Dataset content |
--- begin ---

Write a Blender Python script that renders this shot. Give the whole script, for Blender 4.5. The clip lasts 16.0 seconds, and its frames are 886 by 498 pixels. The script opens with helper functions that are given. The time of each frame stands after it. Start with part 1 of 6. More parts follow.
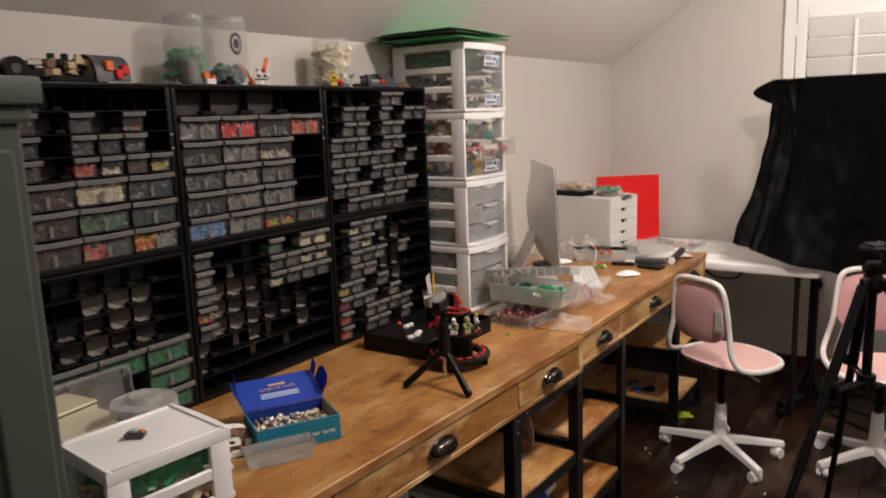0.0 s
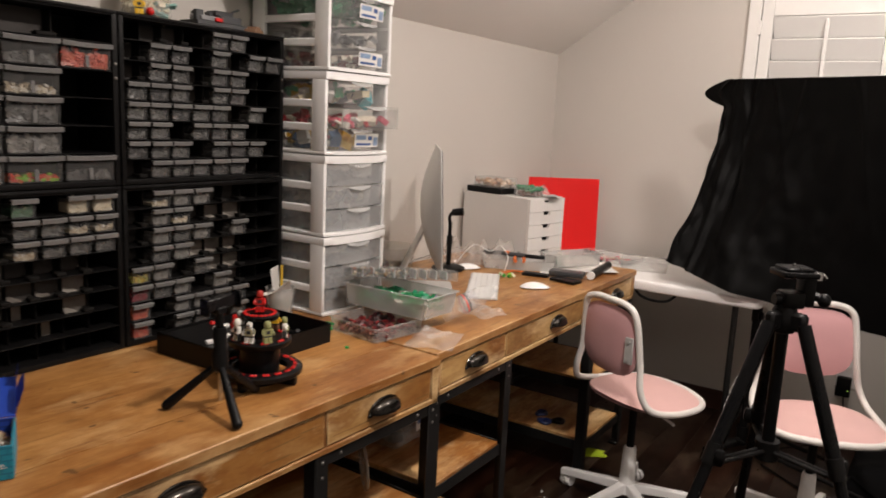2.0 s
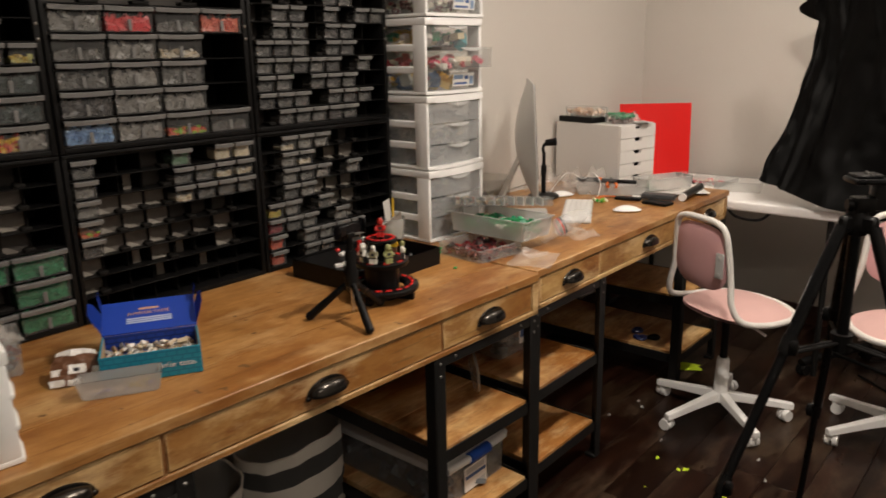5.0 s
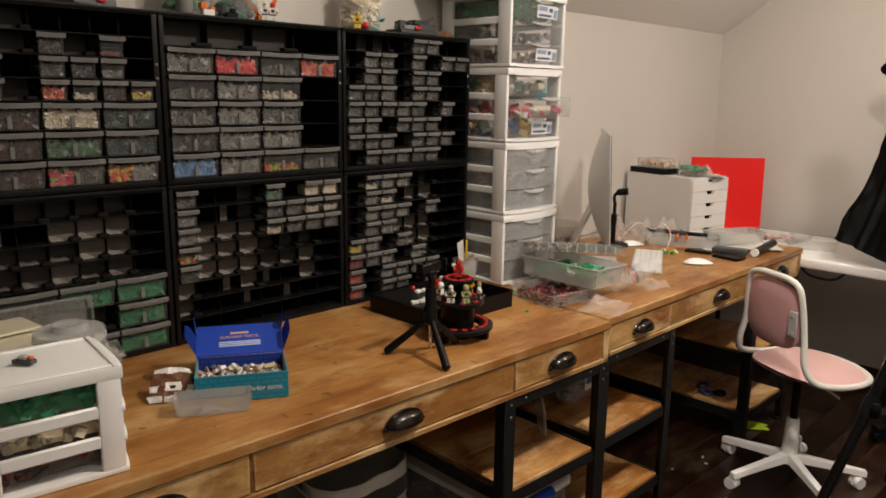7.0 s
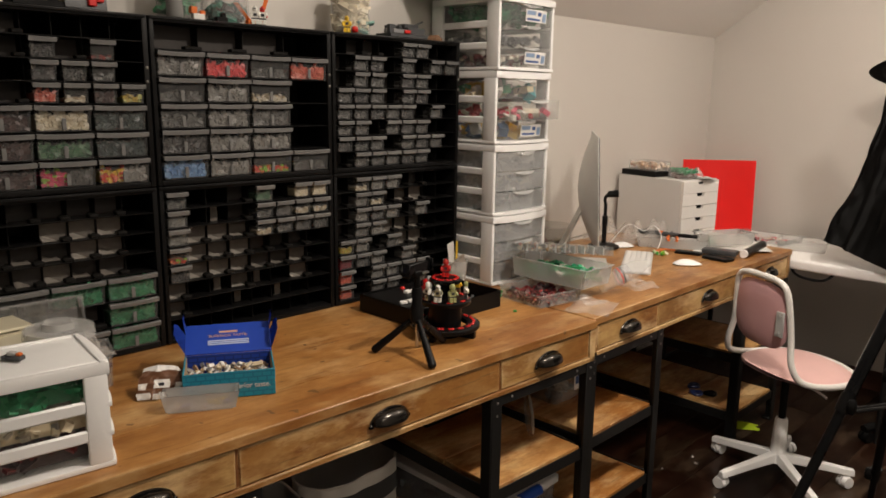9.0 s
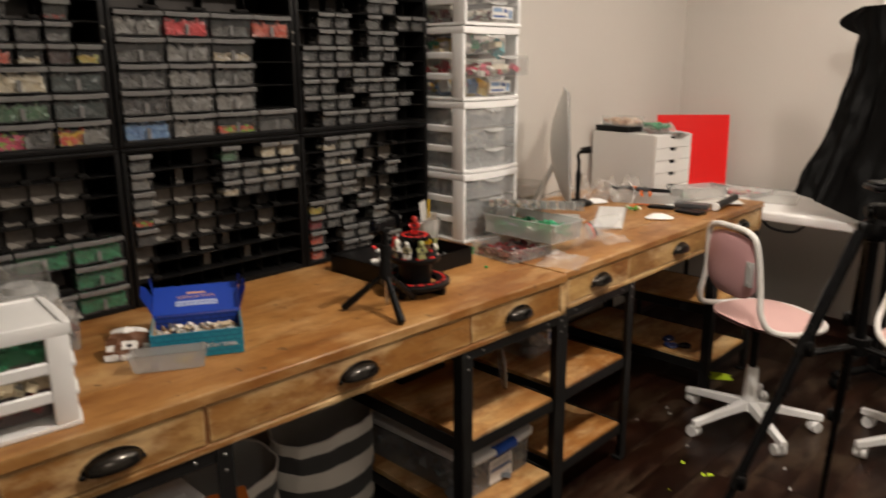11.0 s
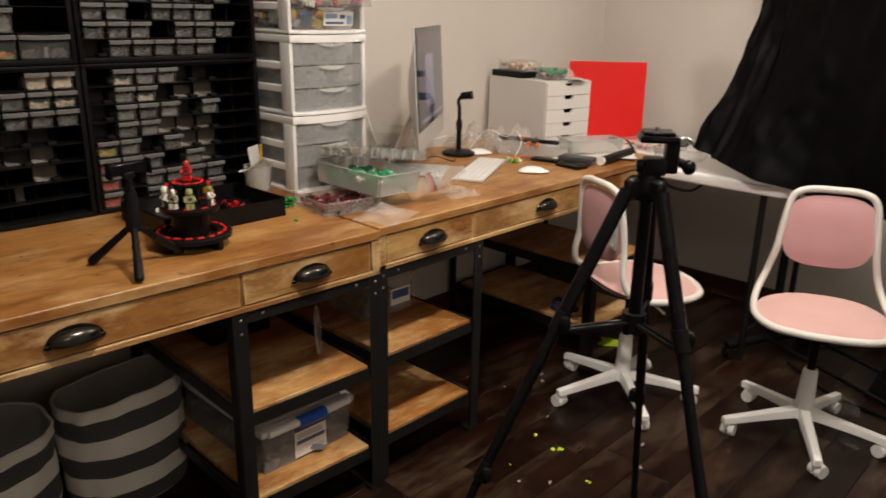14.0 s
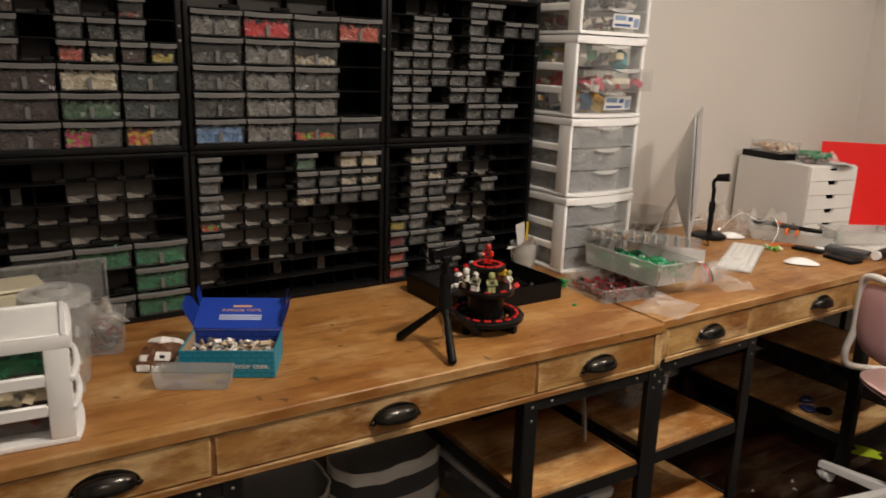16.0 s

--- end ---

Set problem |
Do not copy the pictures, but repeat every line exactly.

Result of this task |
Write a Blender Python script that renders this shot. Give the whole script, for Blender 4.5. The clip lasts 16.0 seconds, and its frames are 886 by 498 pixels. The script opens with helper functions that are given. The time of each frame stands after it. Start with part 1 of 6. More parts follow.
0.0 s
2.0 s
5.0 s
7.0 s
9.0 s
11.0 s
14.0 s
16.0 s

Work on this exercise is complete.